Overnight, she became a restaurant kid, living on the periphery of
her own family and trying her best to stay out of the way. While
Rachel grew up, the restaurant was there—the most stalwart and
suffocating member of her family. For decades, it’s been both their
crowning achievement and the origin of so much of their pain and
suffering: screaming matches complete with smashed dishes , bodies
worn down by ever-spreading arthritis, and tenuous relationships
where they love one another deeply without ever really knowing each
other. In Restaurant Kid, Rachel seeks to examine the way her life
has been shaped by the rigid boxes placed around her.

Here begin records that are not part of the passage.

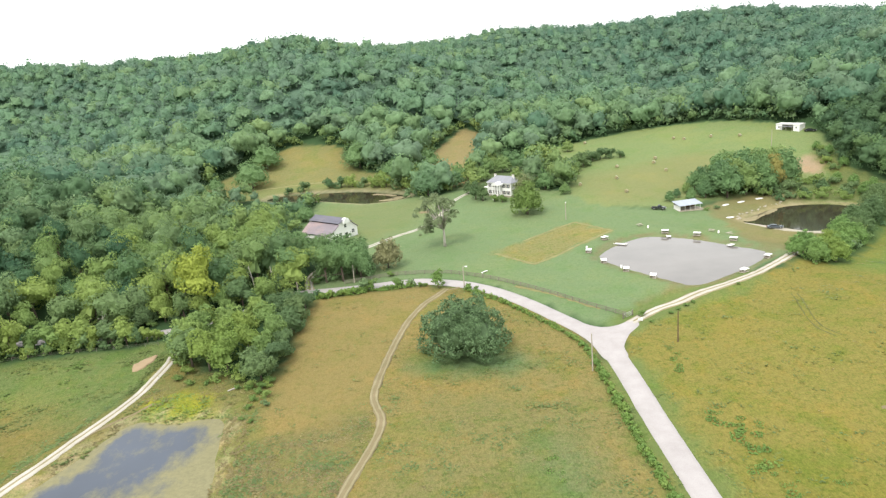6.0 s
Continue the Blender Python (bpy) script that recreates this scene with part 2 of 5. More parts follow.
M_DEAD = plain("pale_dead_wood", (0.5, 0.46, 0.4), 0.9, vary=0.3, scale=2)
M_POLE = plain("weathered_pole_wood", (0.42, 0.37, 0.3), 0.9, vary=0.3)
M_POLE_DARK = plain("brown_pole_wood", (0.14, 0.09, 0.055), 0.9, vary=0.3)
M_FENCE = plain("dark_fence_wood", (0.23, 0.21, 0.165), 0.9, vary=0.35)
M_WHITE = plain("white_paint", (0.82, 0.81, 0.78), 0.6, vary=0.1)
M_CREAM = plain("off_white_board", (0.72, 0.7, 0.66), 0.7, vary=0.15)
M_GLASS = plain("dark_window_glass", (0.03, 0.035, 0.045), 0.12, vary=0.2, spec=0.6)
M_DARK = plain("dark_paint_and_shade", (0.03, 0.028, 0.025), 0.9, vary=0.3)
M_SLATE = metal_roof_material("grey_roof", (0.27, 0.27, 0.3), (0.22, 0.21, 0.22), 0.0)
M_BARNROOF = metal_roof_material("weathered_barn_roof", (0.27, 0.23, 0.255), (0.4, 0.29, 0.275), 0.16)
M_BARN_UPPER = metal_roof_material("dark_barn_roof", (0.165, 0.16, 0.195), (0.2, 0.175, 0.19), 0.05)
M_TIN = metal_roof_material("bright_tin_roof", (0.4, 0.43, 0.48), (0.34, 0.36, 0.39), 0.0)
M_STONE = plain("pale_stone", (0.42, 0.38, 0.3), 0.9, vary=0.3)
M_HAY = plain("hay", (0.34, 0.3, 0.165), 0.95, vary=0.35, scale=3)
M_CARBLACK = plain("black_car_paint", (0.025, 0.027, 0.03), 0.2, vary=0.1, spec=0.6)
M_CARGREY = plain("grey_car_paint", (0.13, 0.15, 0.18), 0.25, 0.3, vary=0.1, spec=0.6)
M_TYRE = plain("tyre_rubber", (0.02, 0.02, 0.02), 0.85)
M_CHROME = plain("pale_metal", (0.6, 0.6, 0.6), 0.35, 0.7)
M_RED = plain("red_lens", (0.4, 0.02, 0.02), 0.3)
M_POND = water_material("grey_pond_water", (0.127, 0.114, 0.104), rough=0.08)
M_SCUM = water_material("pond_with_algae", (0.045, 0.056, 0.078), (0.228, 0.208, 0.105), 0.5, 0.14, 0.15)
M_TARN = water_material("dark_pond_water", (0.035, 0.03, 0.02), rough=0.05)

# ---- the lie of the land ----
# Smooth swells of the valley floor and of the wooded hills round it, on two coarse lattices.
BASE = 31.9
HILLS = [
    (-19.4, -18, -13.5, -8.5, -8.7, -13.6, -18.1, -20.6, -12.1),
    (-0.2, 14.6, 3, -12.1, -7.2, -2.3, 16, 12, -1.2),
    (-4.8, -14.6, -20.6, -10.9, 1.5, -14.5, -14.1, -14.6, -5),
    (-4.6, -1.4, 23.1, 2.1, -12.6, -6.9, 17.1, 0, -2.7),
    (8, 6.3, -16, -17.3, 0.7, -9.6, 17.1, 6.4, -0.3),
    (16.8, 3.1, -59.8, 53.7, 15.5, -24.4, 9.9, 1.9, -1.9),
    (-5.2, 46.6, 16, 18.5, -16.6, 14.3, 23.3, 12, -0.8),
    (-16.6, -4.7, 13.8, -7.1, 25.3, 20, -11.7, 9.5, 2.2),
    (25.7, 10.9, 8.9, 14.3, 4.6, 6.4, 13.3, 15.8, 4.7),
]
VALLEY = [
    (2.5, -0.3, 5.3, -2.4, -4.5, 1.7, -1.9),
    (0.7, -3.6, -1.8, 0, 5.3, 1, -0.4),
    (0.2, -1.7, 2.9, -0.6, 1.7, -8, 0.9),
    (6.4, 1.8, -2.3, 1.3, 2.9, -6.3, 1.6),
    (5.1, -4.3, -2.2, 1.7, 2.1, 1.1, 0.5),
    (0.2, -7.1, -4, -2.3, -2, 4.2, 2.5),
]
# single knolls and dips along the crest: x, y, breadth, height
KNOLLS = [(-50, 652, 42, 7), (-120, 716, 30, 2.5), (-217, 796, 30, 3.5), (-268, 800, 28, -4), (-392, 736, 40, 4), (-460, 684, 45, 9), (-325, 776, 32, 4), (120, 890, 58, -5), (207, 868, 26, 5), (360, 766, 40, 2), (418, 720, 40, 7), (100, 560, 55, 5), (160, 630, 46, -13), (88, 474, 30, -4), (190, 536, 34, -3), (238, 408, 30, -3), (290, 640, 60, 5), (-170, 600, 45, 5), (-260, 640, 40, -4), (-20, 540, 45, -4)]
HILL_X, HILL_Y, HILL_WIDE = np.arange(-560, 721, 160.0), np.arange(-240, 1041, 160.0), 140.0
VALLEY_X, VALLEY_Y, VALLEY_WIDE = np.arange(-120, 301, 70.0), np.arange(30, 381, 70.0), 52.0


def swell(x, y):
    x, y = np.asarray(x, float), np.asarray(y, float)
    z = np.full(x.shape, BASE)
    for heights, xs, ys, wide in ((HILLS, HILL_X, HILL_Y, HILL_WIDE), (VALLEY, VALLEY_X, VALLEY_Y, VALLEY_WIDE)):
        gx = np.exp(-((x[..., None] - xs) ** 2) / (2 * wide**2))
        gy = np.exp(-((y[..., None] - ys) ** 2) / (2 * wide**2))
        z = z + np.einsum("...j,ji,...i->...", gy, np.array(heights), gx)
    for kx, ky, wide, up in KNOLLS:
        z = z + up * np.exp(-((x - kx) ** 2 + (y - ky) ** 2) / (2 * wide**2))
    return z


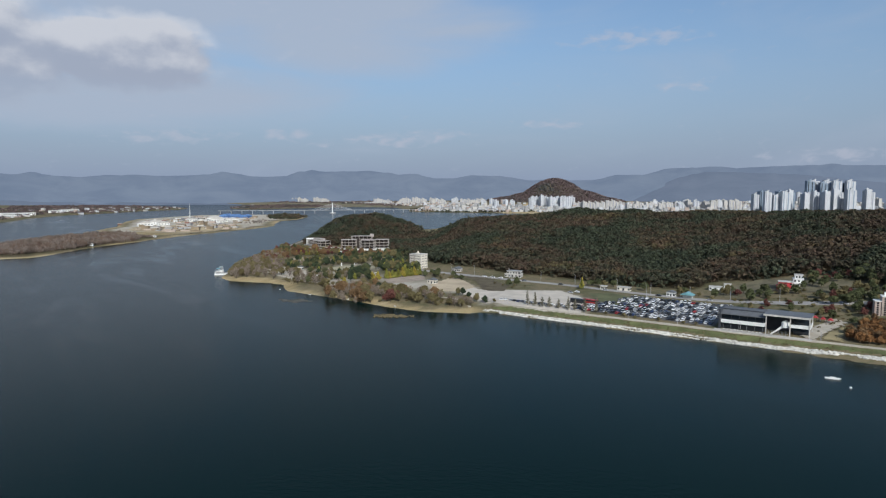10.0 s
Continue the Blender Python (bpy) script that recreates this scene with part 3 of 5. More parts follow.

She had to be
a good daughter, never asking questions, always being grateful. She
had to be a “real Canadian,” watching hockey and speaking English
so flawlessly that her tongue has since forgotten how to contort
around Cantonese tones. As the only Chinese girl at school, she had
to alternate between being the Asian sidekick, geek, or slut,
depending on whose gaze was on her. Now, thirty-one years after
their restaurant first opened, Rachel''s parents are cautiously
talking about retirement. As an adult restaurant kid, Rachel’s good
daughter role demands something new of her—a chance to get to know
her parents on the trip of a lifetime. Bringing to lyric life the
prism of growing up in a "third culture," Rachel Phan has crafted a
vibrant new narrative of growing up, the strength and foibles of
family, and how we come to understand ourselves.